Je ne suis pas fan des batteries surdimensionnées. Elles pèsent lourd et sont rarement vraiment nécessaires. L’autonomie doit correspondre à l’itinéraire régulièrement emprunté. Et comme les S-Pedelec visent principalement les navetteuses et navetteurs, celle-ci est clairement définie. La distance que vous permet de parcourir une charge de batterie dépend de nombreux facteurs : le poids, le profil du parcours, la pression des pneus, la température et l’entretien du vélo, pour n’en citer que quelques-uns.
Ne partez pas du principe que vous vous contenterez en permanence d’une assistance minimale. Le mode Power est trop tentant et devient vite une habitude. Dans ce cas, l’autonomie diminue rapidement. Klever a des batteries de 360, 570 et 850 Wh dans son assortiment et – c’est un avantage du design – il y a encore de la place dans le cadre : une variante de 1200 Wh sera bientôt disponible. Mon vélo d’essai est équipé en série d’une batterie de 850 Wh. Et vous en aurez besoin. « Drinkste ene met ? » (Tu prendras bien un verre ?) Dans l’esprit de l’article 10, le X Speed ne se le fait pas dire deux fois pour vider la batterie au niveau d’assistance le plus élevé. Si vous mettez vraiment le turbo, ça peut déjà être tendu à 40 kilomètres sur du plat.
Mon circuit typique est le suivant : je rejoins le centre-ville depuis la banlieue située à quatorze kilomètres, je me déplace en ville et je rentre le soir. Le plus souvent avec une assistance au pédalage élevée et parfois moyenne. Je fais quelques tours supplémentaires autour du pâté de maisons jusqu’à ce que la batterie soit complètement vide. Avant cela, le vélo réduit automatiquement les niveaux de soutien un par un pour augmenter l’autonomie. Il se réserve l’énergie restante pour assurer l’allumage du phare.

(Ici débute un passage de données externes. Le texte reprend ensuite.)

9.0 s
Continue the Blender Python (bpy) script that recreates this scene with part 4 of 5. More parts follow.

Avec les quelque 80 kilos que je pèse, chargement compris, je parcours exactement 53,5 kilomètres en plaine. L’autonomie est un peu plus importante en ville avec une assistance minime, mais qui donne encore suffisamment de propulsion. Dans les zones à 30, je n’ai pas besoin de beaucoup de puissance pour me glisser aisément dans la circulation. Un autre jour, je conduis de manière plus économique et après 55,6 kilomètres, il me reste plus d’un tiers de la batterie à l’arrivée. Mais il faut aussi savoir se faire plaisir, et cela ne commence vraiment qu’au niveau deux.
Si vous envisagez de recharger la batterie au bureau, vous allez vous faire des ennemis parmi vos collègues. Le ventilateur du chargeur rapide est beaucoup plus bruyant que le X Speed dans la rue. Dans la cave ou dans le garage, ce n’est pas un problème. Dans un appartement, pour vous imaginer le niveau de bruit, c’est un peu comme si quelqu’un se séchait les cheveux pendant quatre heures derrière une porte fermée. Klever devrait sortir un chargeur silencieux sans ventilateur à la fin de l’année.

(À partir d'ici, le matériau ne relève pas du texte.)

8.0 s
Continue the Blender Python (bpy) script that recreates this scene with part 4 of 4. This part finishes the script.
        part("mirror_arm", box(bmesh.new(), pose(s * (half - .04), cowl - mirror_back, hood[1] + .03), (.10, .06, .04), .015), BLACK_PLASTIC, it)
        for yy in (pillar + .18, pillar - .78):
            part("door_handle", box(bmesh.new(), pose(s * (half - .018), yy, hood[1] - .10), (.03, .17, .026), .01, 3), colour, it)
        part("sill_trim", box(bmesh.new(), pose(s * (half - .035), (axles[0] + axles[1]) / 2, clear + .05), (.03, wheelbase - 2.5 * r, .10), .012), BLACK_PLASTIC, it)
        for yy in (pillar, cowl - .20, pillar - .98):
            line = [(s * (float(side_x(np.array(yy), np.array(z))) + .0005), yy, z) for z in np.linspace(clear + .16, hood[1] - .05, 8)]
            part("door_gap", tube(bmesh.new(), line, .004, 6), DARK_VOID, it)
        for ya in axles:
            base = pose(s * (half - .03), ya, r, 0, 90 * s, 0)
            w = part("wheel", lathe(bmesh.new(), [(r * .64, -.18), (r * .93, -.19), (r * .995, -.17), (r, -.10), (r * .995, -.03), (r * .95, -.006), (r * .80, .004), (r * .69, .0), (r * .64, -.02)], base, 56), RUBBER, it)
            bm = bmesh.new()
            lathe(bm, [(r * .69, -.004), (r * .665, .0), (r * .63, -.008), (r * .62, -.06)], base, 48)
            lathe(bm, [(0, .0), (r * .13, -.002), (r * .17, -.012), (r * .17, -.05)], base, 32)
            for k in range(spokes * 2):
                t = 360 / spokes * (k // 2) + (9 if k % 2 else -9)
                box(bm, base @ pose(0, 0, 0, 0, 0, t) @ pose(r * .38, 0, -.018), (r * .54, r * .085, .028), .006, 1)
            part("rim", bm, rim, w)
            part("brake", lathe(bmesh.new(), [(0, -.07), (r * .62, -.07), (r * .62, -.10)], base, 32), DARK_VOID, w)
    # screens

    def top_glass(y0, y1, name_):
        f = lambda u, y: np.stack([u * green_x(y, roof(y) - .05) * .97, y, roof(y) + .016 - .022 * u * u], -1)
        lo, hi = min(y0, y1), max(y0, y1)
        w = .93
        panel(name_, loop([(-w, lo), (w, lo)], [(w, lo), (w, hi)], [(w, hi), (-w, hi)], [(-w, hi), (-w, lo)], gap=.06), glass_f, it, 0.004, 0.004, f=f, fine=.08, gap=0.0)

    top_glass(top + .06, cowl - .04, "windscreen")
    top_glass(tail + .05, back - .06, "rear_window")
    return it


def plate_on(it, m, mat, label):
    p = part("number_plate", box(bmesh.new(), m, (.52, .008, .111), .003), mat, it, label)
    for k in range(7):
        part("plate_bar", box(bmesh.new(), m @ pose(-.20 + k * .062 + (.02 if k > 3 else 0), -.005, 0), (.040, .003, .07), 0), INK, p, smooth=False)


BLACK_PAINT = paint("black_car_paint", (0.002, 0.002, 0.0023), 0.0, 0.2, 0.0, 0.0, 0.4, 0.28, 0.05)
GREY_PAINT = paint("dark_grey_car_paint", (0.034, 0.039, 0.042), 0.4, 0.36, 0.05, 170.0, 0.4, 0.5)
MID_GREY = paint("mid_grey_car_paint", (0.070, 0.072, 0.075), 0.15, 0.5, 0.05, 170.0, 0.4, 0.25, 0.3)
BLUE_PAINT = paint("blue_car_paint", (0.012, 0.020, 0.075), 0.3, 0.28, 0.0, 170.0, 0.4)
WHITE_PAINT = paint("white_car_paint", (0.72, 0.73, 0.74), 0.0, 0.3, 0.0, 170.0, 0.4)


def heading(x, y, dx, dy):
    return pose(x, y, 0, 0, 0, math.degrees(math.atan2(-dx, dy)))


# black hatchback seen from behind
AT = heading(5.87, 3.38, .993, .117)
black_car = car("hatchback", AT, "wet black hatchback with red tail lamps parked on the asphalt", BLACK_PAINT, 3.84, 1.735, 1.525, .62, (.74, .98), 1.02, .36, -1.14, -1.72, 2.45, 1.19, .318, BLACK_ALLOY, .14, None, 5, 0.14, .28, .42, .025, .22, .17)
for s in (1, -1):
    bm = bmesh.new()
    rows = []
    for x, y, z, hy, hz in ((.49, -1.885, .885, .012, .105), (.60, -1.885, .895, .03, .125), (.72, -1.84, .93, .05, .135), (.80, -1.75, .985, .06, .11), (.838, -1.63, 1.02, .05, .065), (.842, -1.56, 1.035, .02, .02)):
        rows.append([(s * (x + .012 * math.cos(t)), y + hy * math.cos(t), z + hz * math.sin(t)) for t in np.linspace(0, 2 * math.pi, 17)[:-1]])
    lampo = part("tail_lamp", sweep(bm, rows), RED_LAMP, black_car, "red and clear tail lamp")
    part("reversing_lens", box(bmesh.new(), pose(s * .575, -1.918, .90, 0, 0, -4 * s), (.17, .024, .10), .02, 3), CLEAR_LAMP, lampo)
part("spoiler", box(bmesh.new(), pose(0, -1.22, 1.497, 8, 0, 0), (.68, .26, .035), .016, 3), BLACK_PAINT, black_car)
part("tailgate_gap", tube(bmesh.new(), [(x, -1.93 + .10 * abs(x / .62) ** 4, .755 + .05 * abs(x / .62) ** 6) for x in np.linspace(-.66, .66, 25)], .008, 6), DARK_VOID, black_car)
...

Il me faut une montagne. Ce n’est pas si facile à Cologne, où la cathédrale surplombe tout et où le point le plus haut est le Monte Troodelöh qui culmine à 118,04 m (sic) au-dessus du niveau de la mer. J’ai vécu ici pendant six ans et j’ai toujours trouvé énervant qu’on me parle de « montagne » pour me signaler une ascension soi-disant difficile. Tout est plat ici.
A l’exception de onze monticules de décombres, qui ont été remblayés après la Seconde Guerre mondiale. Je me sers de l’un d’eux comme piste d’essai. Le X Speed peut fournir à la batterie un peu d’énergie par récupération. Plus exactement, la récupération en roue libre et au freinage est possible et utile sur un terrain correspondant.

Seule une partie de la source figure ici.